• TASK BRIEF
Copy out the line containing "6. More parts follow." and each line after it, through the last one in the material, exactly as written.

• Scripts that build animated scenes
##############################
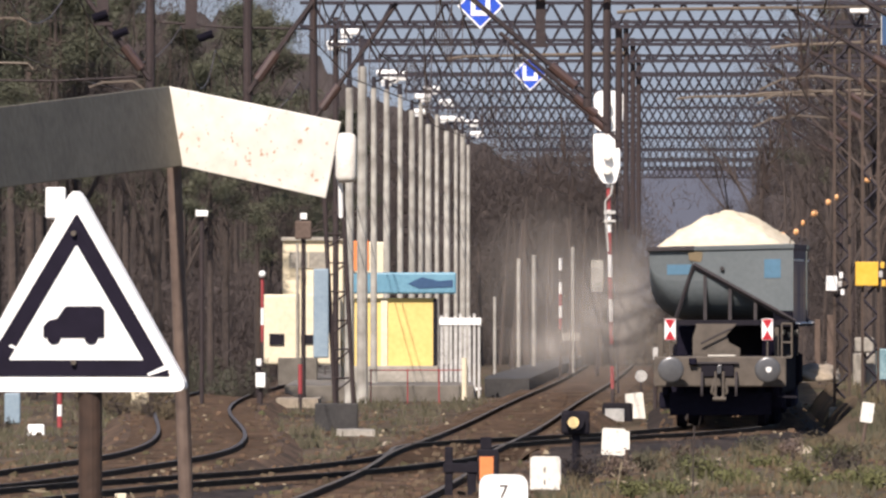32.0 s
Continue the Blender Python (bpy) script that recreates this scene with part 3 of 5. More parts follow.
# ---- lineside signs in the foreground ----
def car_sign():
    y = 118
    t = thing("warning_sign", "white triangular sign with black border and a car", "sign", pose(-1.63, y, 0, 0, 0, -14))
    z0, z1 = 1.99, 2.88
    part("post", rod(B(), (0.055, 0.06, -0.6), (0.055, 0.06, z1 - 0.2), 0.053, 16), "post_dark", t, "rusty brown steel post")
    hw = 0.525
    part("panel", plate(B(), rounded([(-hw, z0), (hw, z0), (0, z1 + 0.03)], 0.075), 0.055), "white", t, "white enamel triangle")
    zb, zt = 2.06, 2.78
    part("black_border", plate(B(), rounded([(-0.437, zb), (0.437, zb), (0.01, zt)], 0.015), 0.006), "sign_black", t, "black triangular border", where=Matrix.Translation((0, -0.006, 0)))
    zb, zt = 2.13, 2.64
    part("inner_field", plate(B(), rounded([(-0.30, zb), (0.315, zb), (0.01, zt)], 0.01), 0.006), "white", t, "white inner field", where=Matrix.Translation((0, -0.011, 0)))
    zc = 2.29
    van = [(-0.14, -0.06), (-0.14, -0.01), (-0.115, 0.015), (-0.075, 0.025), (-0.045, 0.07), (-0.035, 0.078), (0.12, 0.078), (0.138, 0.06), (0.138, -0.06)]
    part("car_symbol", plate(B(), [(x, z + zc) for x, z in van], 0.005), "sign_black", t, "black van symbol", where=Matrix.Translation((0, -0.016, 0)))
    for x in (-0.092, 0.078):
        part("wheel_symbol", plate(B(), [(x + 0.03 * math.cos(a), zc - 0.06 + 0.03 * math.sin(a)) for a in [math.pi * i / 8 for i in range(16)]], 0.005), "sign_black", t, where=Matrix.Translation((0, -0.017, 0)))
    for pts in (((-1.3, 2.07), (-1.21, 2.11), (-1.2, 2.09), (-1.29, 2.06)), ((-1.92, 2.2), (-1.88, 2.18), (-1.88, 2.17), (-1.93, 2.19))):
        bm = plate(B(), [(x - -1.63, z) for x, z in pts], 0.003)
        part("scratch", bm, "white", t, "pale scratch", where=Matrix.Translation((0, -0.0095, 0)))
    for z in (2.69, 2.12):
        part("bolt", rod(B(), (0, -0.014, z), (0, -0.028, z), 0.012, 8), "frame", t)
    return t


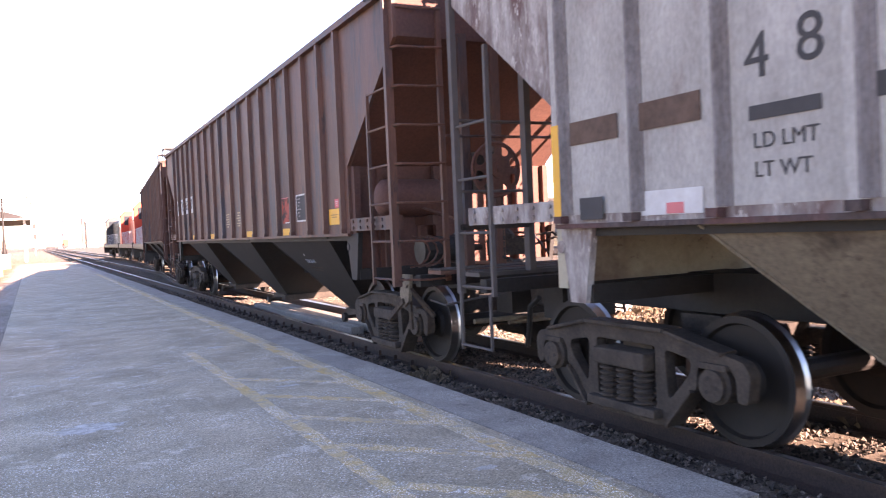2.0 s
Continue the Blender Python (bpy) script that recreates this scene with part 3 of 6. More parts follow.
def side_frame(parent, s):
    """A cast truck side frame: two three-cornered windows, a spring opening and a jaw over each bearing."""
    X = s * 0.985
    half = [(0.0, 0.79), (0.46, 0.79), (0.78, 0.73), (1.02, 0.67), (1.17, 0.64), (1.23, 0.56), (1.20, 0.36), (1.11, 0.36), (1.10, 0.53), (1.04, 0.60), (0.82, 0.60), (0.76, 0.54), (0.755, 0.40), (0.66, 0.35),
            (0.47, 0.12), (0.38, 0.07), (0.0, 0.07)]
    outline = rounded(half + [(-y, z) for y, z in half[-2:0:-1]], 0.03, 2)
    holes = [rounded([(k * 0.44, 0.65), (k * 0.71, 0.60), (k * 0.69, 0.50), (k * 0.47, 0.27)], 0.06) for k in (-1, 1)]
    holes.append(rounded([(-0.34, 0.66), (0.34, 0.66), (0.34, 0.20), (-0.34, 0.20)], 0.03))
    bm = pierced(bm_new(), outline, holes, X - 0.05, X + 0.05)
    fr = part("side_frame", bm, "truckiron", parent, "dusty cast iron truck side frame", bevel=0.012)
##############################
• COMPLETE ANSWER
Continue the Blender Python (bpy) script that recreates this scene with part 3 of 6. More parts follow.
def side_frame(parent, s):
    """A cast truck side frame: two three-cornered windows, a spring opening and a jaw over each bearing."""
    X = s * 0.985
    half = [(0.0, 0.79), (0.46, 0.79), (0.78, 0.73), (1.02, 0.67), (1.17, 0.64), (1.23, 0.56), (1.20, 0.36), (1.11, 0.36), (1.10, 0.53), (1.04, 0.60), (0.82, 0.60), (0.76, 0.54), (0.755, 0.40), (0.66, 0.35),
            (0.47, 0.12), (0.38, 0.07), (0.0, 0.07)]
    outline = rounded(half + [(-y, z) for y, z in half[-2:0:-1]], 0.03, 2)
    holes = [rounded([(k * 0.44, 0.65), (k * 0.71, 0.60), (k * 0.69, 0.50), (k * 0.47, 0.27)], 0.06) for k in (-1, 1)]
    holes.append(rounded([(-0.34, 0.66), (0.34, 0.66), (0.34, 0.20), (-0.34, 0.20)], 0.03))
    bm = pierced(bm_new(), outline, holes, X - 0.05, X + 0.05)
    fr = part("side_frame", bm, "truckiron", parent, "dusty cast iron truck side frame", bevel=0.012)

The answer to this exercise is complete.